His literary reclamation projects remain his greatest legacy, Fanning said. "That's the thing I'm happiest about – reclaiming literature that had gone out of fashion," he said, noting that it wasn't just one writer but several generations of writers who nearly lost their collective voice.

Fanning stressed that Irish immigrants in the mid-1800s – especially after the potato famine when they came to America by the hundreds of thousands – faced the same sorts of discrimination plaguing other groups today. They were the inhabitants of the first ghettos and were caricatured as sub-intelligent, with simian features, and given to criminal and immoral behavior. Their cultural contributions, including poetry and prose, often went unnoticed by mainstream Americans.

"You almost have to re-teach about discrimination," Fanning said. "Irish is chic now, but it took a long time for that to happen."

James Rogers of the University of St. Thomas (Minnesota), editor of the journal "New Hibernia Review" and current vice president of the American Conference for Irish Studies, put Fanning's contribution to the field – and to ethnic studies generally – in perspective.

"I met Charles Fanning at the first Irish Studies conference I ever attended, and I still marvel at my good fortune to have known this extraordinary scholar," he said. "His career has always shown the full promise and potential of interdisciplinarity. His use of Irish materials helps us to understand the global experience of migration, and serves as the basis for comparative studies of immigration and American ethnic histories.

"Fanning's work in discerning, retrieving and interpreting an entire tradition of Irish-American literature is almost without parallel. Before Charles Fanning, it was not possible to understand, let alone teach, Irish-American writing as a distinct body of literature. After Charles Fanning, it's not possible to survey American literature without hearing an Irish note."

Fanning studied under the late John V. Kelleher at Harvard University. Kelleher was a true pioneer in the field, holding the very first endowed chair of Irish Studies anywhere in the United States. Though Kelleher's students make up a who's who in the field, it was Fanning who claimed the professor's annotated library for SIUC. He said he counts those items as among the most personally meaningful to him of any in the library.

Fanning came to SIUC in 1993 from the University of Missouri at St. Louis, where he served for two years as assistant to the chancellor. He had a full teaching career already to his credit, having taught for 21 years at Bridgewater State College in Massachusetts. Richard Peterson, former chair of the English department, invited Fanning to come to SIUC with a joint appointment in English and history to start the Irish and Irish Immigration Studies program.

Fanning said he was attracted in part by SIUC's special library collections, which include rare holdings from James Joyce, William Butler Yeats and Dublin's Abbey Theatre, and by the University's history of including Irish topics in its liberal arts curriculum.
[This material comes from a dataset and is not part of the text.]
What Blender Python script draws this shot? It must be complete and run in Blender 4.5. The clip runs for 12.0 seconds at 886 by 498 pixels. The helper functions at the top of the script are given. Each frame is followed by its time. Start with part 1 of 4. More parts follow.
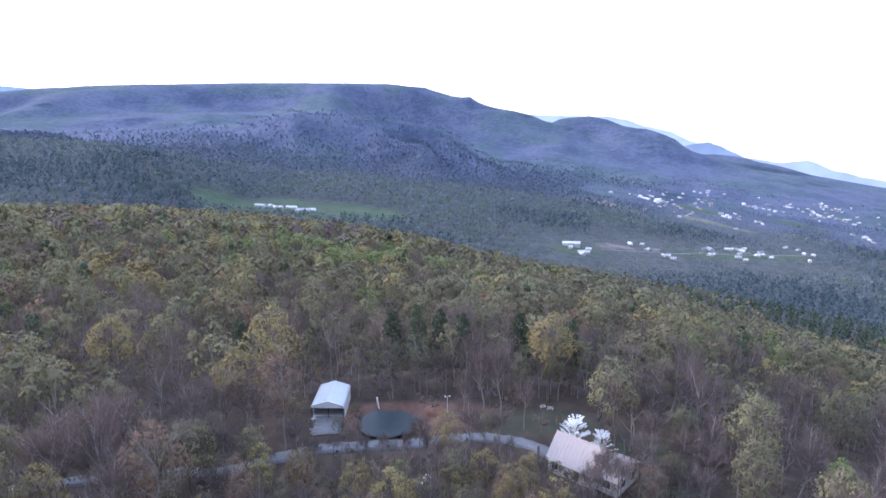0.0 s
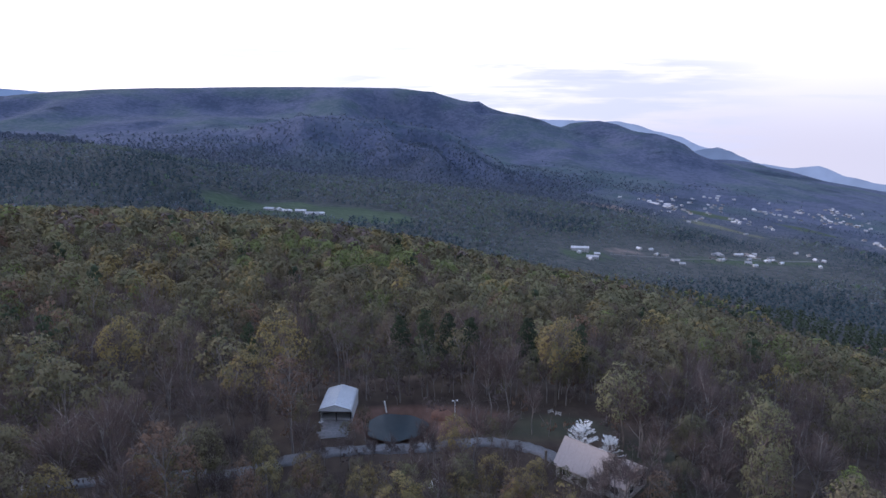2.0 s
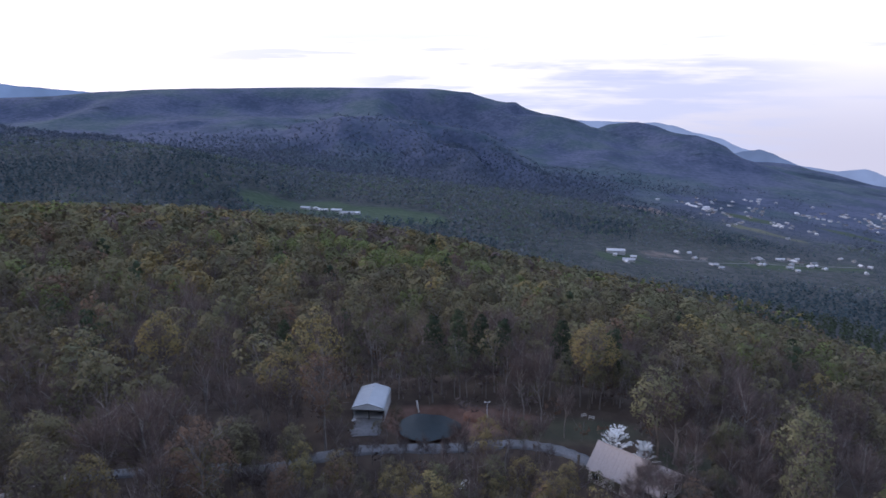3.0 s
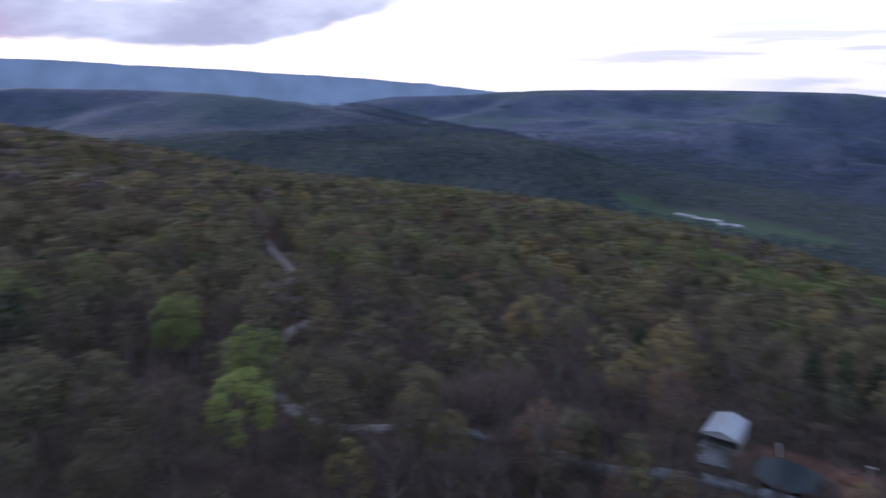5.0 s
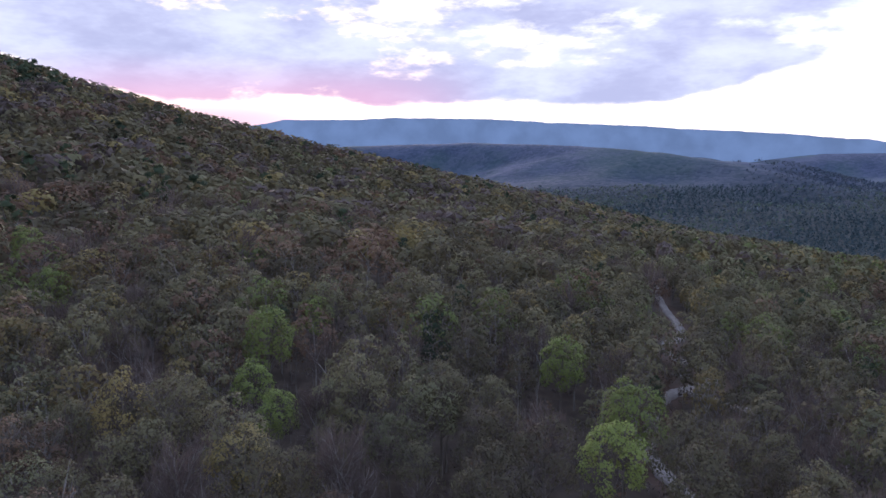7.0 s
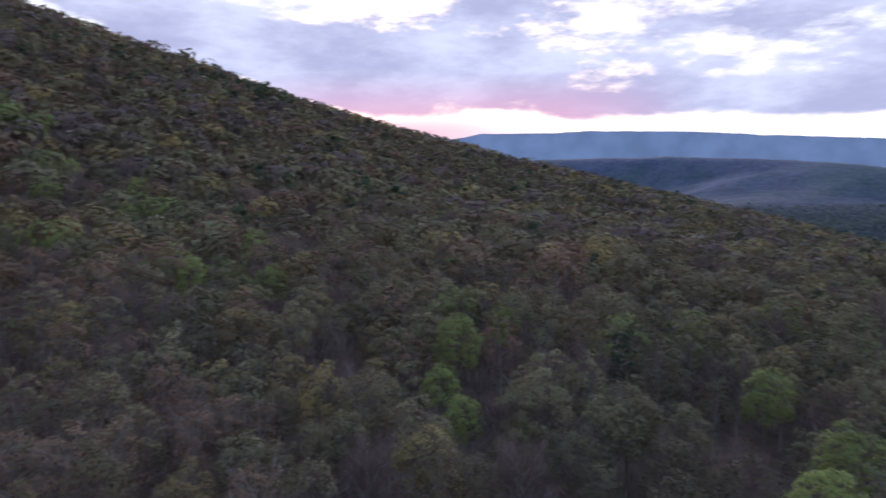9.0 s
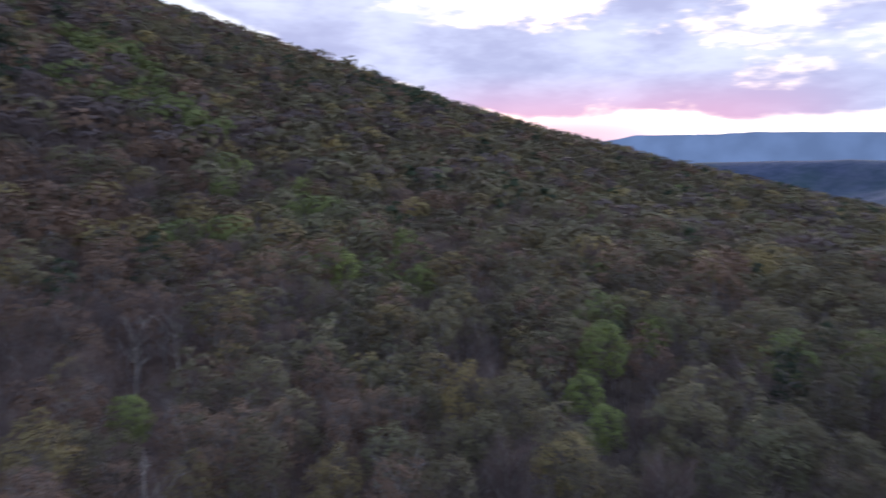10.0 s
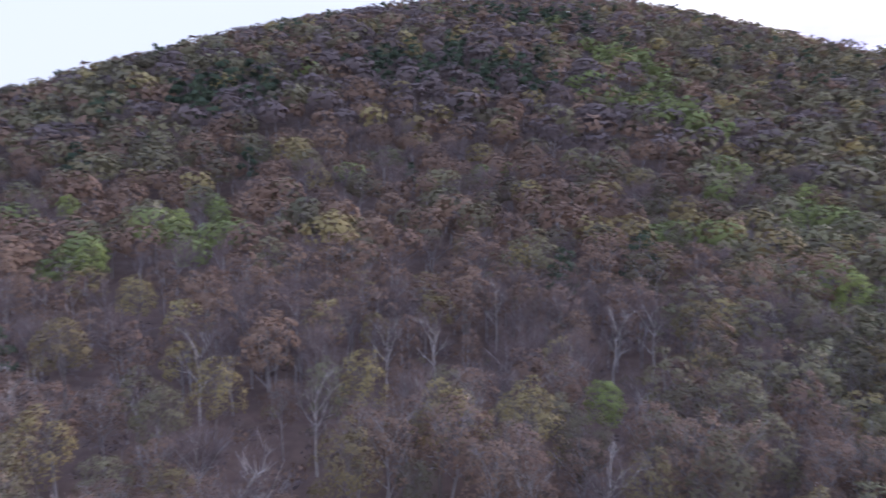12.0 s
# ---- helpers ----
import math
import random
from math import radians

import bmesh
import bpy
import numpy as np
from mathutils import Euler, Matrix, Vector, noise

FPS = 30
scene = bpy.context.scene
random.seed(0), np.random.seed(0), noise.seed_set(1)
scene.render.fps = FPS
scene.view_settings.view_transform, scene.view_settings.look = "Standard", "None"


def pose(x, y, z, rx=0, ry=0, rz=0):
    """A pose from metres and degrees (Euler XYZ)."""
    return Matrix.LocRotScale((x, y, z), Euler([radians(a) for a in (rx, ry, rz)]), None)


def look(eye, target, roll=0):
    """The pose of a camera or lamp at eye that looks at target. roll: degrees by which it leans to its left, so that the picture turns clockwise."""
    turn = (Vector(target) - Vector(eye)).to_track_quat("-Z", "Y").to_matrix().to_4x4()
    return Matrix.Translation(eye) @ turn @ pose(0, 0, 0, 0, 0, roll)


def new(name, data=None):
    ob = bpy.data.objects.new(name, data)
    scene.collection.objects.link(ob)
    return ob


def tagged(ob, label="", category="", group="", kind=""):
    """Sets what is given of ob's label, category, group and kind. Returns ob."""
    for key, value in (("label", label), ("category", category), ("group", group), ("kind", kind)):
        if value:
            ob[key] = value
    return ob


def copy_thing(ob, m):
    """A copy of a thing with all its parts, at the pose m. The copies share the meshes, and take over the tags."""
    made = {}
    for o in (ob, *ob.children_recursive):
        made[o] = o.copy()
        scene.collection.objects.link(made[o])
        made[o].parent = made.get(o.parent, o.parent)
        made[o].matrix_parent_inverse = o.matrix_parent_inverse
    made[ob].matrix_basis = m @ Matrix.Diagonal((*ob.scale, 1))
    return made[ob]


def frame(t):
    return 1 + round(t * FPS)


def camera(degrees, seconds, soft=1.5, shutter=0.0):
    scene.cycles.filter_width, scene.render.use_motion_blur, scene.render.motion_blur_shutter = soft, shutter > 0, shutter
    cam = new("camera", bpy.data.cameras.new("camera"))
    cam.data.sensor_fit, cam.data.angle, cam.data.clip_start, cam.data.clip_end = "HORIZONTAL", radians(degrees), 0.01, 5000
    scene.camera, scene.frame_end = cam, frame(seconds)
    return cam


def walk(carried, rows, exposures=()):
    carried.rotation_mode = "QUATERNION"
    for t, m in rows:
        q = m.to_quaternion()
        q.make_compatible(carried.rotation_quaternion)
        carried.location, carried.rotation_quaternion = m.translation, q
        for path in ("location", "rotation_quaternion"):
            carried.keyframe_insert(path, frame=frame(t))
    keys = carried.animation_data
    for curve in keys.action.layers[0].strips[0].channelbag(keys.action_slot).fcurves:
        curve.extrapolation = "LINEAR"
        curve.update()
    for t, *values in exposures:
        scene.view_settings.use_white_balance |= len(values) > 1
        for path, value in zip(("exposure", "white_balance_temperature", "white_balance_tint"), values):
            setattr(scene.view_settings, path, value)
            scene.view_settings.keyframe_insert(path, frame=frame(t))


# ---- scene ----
EYE = (0.0, 0.0, 60.0)
cam = camera(66.3, 12.0, soft=1.5, shutter=0.8)
# seconds, turn to the left, tilt, lean
TURNS = [
    (0.0, 0.0, -14.5, 0.1), (0.5, 0.25, -15.35, 0.0), (1.0, 0.5, -14.5, 0.0), (1.5, 0.63, -14.31, 0.0),
    (2.0, 0.75, -14.15, 0.0), (2.5, 1.86, -14.1, 0.0), (2.7, 2.68, -14.1, 0.0), (4.3, 17.24, -13.72, 0.0),
    (4.5, 22.36, -13.78, 0.0), (5.0, 35.08, -14.02, -0.3), (5.5, 49.11, -14.35, 0.0), (6.0, 62.92, -14.2, 0.0),
    (6.5, 67.48, -10.83, -0.2), (6.7, 67.66, -9.97, -0.2), (8.3, 75.22, -8.9, 0.1), (8.5, 78.26, -8.73, 0.0),
    (9.0, 84.21, -8.52, 0.0), (9.5, 89.55, -8.52, 0.0), (10.0, 96.66, -8.35, 0.0), (10.5, 105.64, -8.44, -0.1),
    (11.0, 116.76, -8.54, 0.0), (11.5, 128.95, -8.5, -0.2), (11.8, 134.5, -8.3, -0.3), (12.0, 136.61, -8.21, -0.3)]
walk(cam, [(t, pose(*EYE, 90 + tilt, lean, turn)) for t, turn, tilt, lean in TURNS],
     exposures=[(t, stops, 5850, 20 if t > 11.5 else 12) for t, stops in (
         (0.0, 1.36), (0.5, 1.06), (1.0, 0.6), (1.5, 0.32), (2.7, 0.08), (4.5, -0.18), (6.0, 0.04), (6.5, 0.12), (8.5, -0.08),
         (10.0, 0.02), (10.5, 0.12), (11.2, 0.42), (12.0, 0.88))])

# ---- light ----
SUN_TURN, SUN_UP = 84.0, 4.0      # degrees left of +y, degrees above the level


def toward(turn, up=0.0):
    a, e = radians(turn), radians(up)
    return Vector((-math.sin(a) * math.cos(e), math.cos(a) * math.cos(e), math.sin(e)))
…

Fanning credits a sizeable grant for making Irish and Irish Immigration Studies come alive at SIUC. "The thing that really made it happen was that I got a FIPSE (Fund for the Improvement of Post-Secondary Education) grant," he said.

That grant – worth $250,000 over three years – was more than enough to bring three conferences on Irish American topics to SIUC from 1996 through 1998. One of those conferences later became what is now the regional Southern Illinois Irish Festival. The grant also jumpstarted an exchange between SIUC and University College, Galway, Ireland, a constituent of National University of Ireland.
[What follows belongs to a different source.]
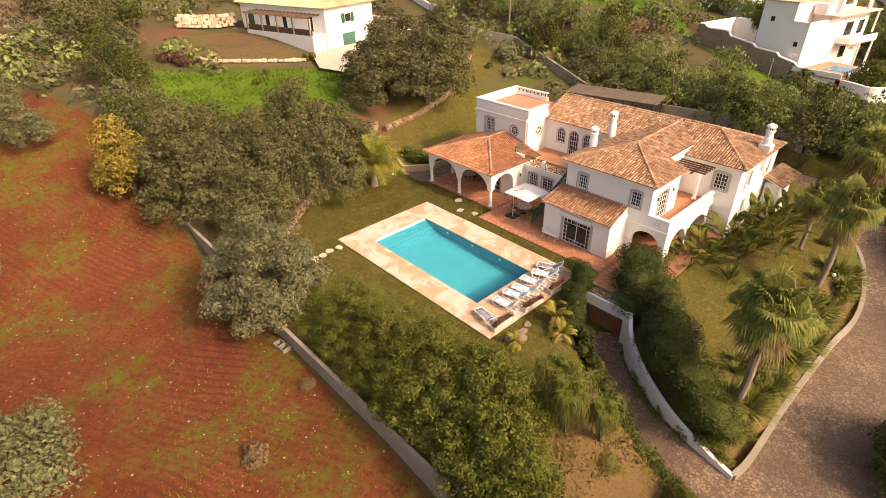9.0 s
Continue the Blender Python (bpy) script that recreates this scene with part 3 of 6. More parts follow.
# single-storey room in front, with the wide glazed door
AX0, AX1, AY = 8.95, 15.0, 5.43
villa_wall((AX0, AY, 0), X, Y, AX1 - AX0, -0.2, 2.98, [(1.95, 4.45, 0.0, 2.15)])
villa_wall((AX1 - 0.28, AY + 0.28, 0), Y, X, 2.3, -0.2, 3.0)
villa_wall((AX0, AY + 0.28, 0), Y, X, 2.3, -0.2, 3.0)
for q in ((AX0 - 0.03, 10.68, AY - 0.035, AY - 0.003), (13.62, AX1 + 0.03, AY - 0.035, AY - 0.003), (AX1 + 0.003, AX1 + 0.035, AY, 7.8)):
    part("plinth", box(*q, -0.1, 0.42), WHITE, villa)
part("corner_pilaster", bx(bmesh.new(), AX1 - 0.42, AX1 + 0.03, AY - 0.03, AY - 0.004, 0.42, 2.95), WHITE, villa)
part("cornice", bx(bx(bmesh.new(), AX0 - 0.12, AX1 + 0.12, AY - 0.14, AY - 0.004, 2.86, 2.99), AX1 + 0.004, AX1 + 0.12, AY, 7.8, 2.86, 2.99), WHITE, villa)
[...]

SIUC recognized his efforts in 2004 with the University's top academic honor, the Outstanding Scholar award.

Beth Lordan, a specialist in fiction writing and the director of the Irish Studies program upon Fanning's retirement, said Fanning profoundly changed her life.
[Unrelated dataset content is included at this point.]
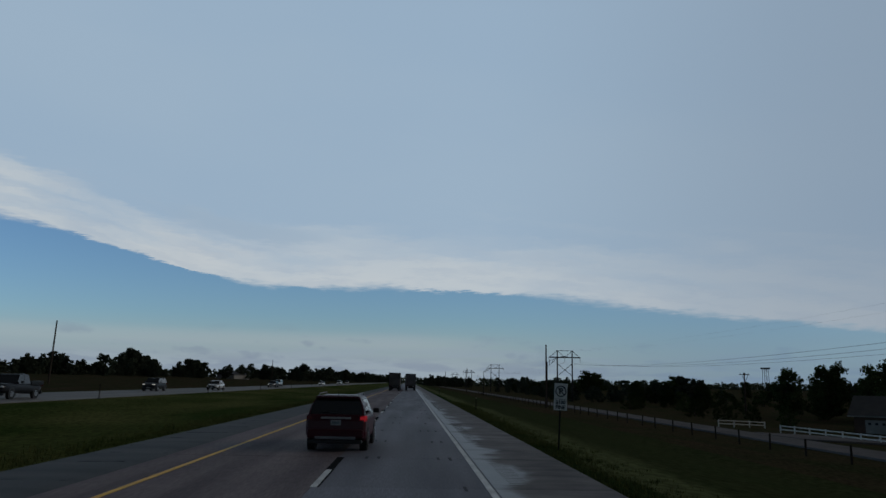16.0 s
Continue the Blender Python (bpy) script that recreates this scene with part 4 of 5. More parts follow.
def fences():
    f = thing("fence_post", "short dark wooden fence post in the grass", "fence post", "right-of-way fence posts", at=Matrix.Translation((32.5, 20, land(32.5, 20))))
    part("post", rod(bmesh.new(), (0, 0, -0.3), (0, 0, 1.12), 0.075, 0.065, 8), "fence_wood", f)
    rng = random.Random(3)
    for k in range(1, 150):
        y = 20 + 4.9 * k + rng.uniform(-0.25, 0.25)
        x = lerp_table(FENCE_BEND, y) + rng.uniform(-0.15, 0.15)
        c = copy_thing(f, Matrix.Translation((x, y, land(x, y))) @ Matrix.Rotation(rng.uniform(-0.06, 0.06), 4, "X") @ Matrix.Rotation(rng.uniform(-0.05, 0.05), 4, "Y"))

    for x, y, dx, dy in ((27.3, 129.9, 1.4, -3.4), (29.1, 111.3, 0.9, -1.7)):
        t = thing("rail_fence", "short dark wooden rail between two posts", "fence", "rail fences", at=Matrix.Translation((x, y, land(x, y))))
        for k in (0, 1):
            part("post", rod(bmesh.new(), (k * dx, k * dy, -0.3), (k * dx, k * dy, 0.95), 0.07, 0.06, 8), "fence_wood", t)
        part("rail", rod(bmesh.new(), (-0.1 * dx, -0.1 * dy, 0.72), (1.1 * dx, 1.1 * dy, 0.70), 0.055, 0.05, 8), "fence_wood", t)

    def board_fence(a, b, label, rails=(0.36, 0.72), top=0.82):
        a, b = Vector(a), Vector(b)
        t = thing("board_fence", label, "fence", "white fences")
        n = max(2, round((b - a).length / 2.4))
        pts = [a.lerp(b, k / n) for k in range(n + 1)]
        for p in pts:
            z = land(p.x, p.y)
            part("post", box(bmesh.new(), p.x - 0.055, p.x + 0.055, p.y - 0.055, p.y + 0.055, z - 0.3, z + top), "white_wood", t)
        for p, q in zip(pts, pts[1:]):
            for h in rails:
                zp, zq = land(p.x, p.y) + h, land(q.x, q.y) + h
                part("rail", beam(bmesh.new(), (p.x, p.y - 0.09, zp), (q.x, q.y - 0.09, zq), 0.04, 0.10), "white_wood", t)
    board_fence((38.5, 561), (45.0, 563), "white two-board fence beyond the driveway")
    board_fence((42.0, 553), (44.7, 531), "white two-board fence before the house lawn")
    board_fence((45.0, 530.2), (60, 514), "low single-rail white fence along the lawn", (0.32,), 0.38)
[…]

"He sent me to Ireland," she said. "I had never been abroad – I went as part of the FIPSE grant while we established an exchange program with University College in Galway. I lived there four months, and I wrote 'But Come Ye Back: A Novel in Stories' – my best work – from the experience."

Lordan said Fanning has always been generous in his support of his colleagues and always excited when learning new things.

"We were awfully lucky to get him," she said.

Fanning earned a bachelor's degree from Harvard College in 1964, a master's from Harvard University in 1966, and master's and doctoral degrees from the University of Pennsylvania in 1968 and 1972. He said he will remain a Carbondale resident with travel, scholarship and writing on the horizon.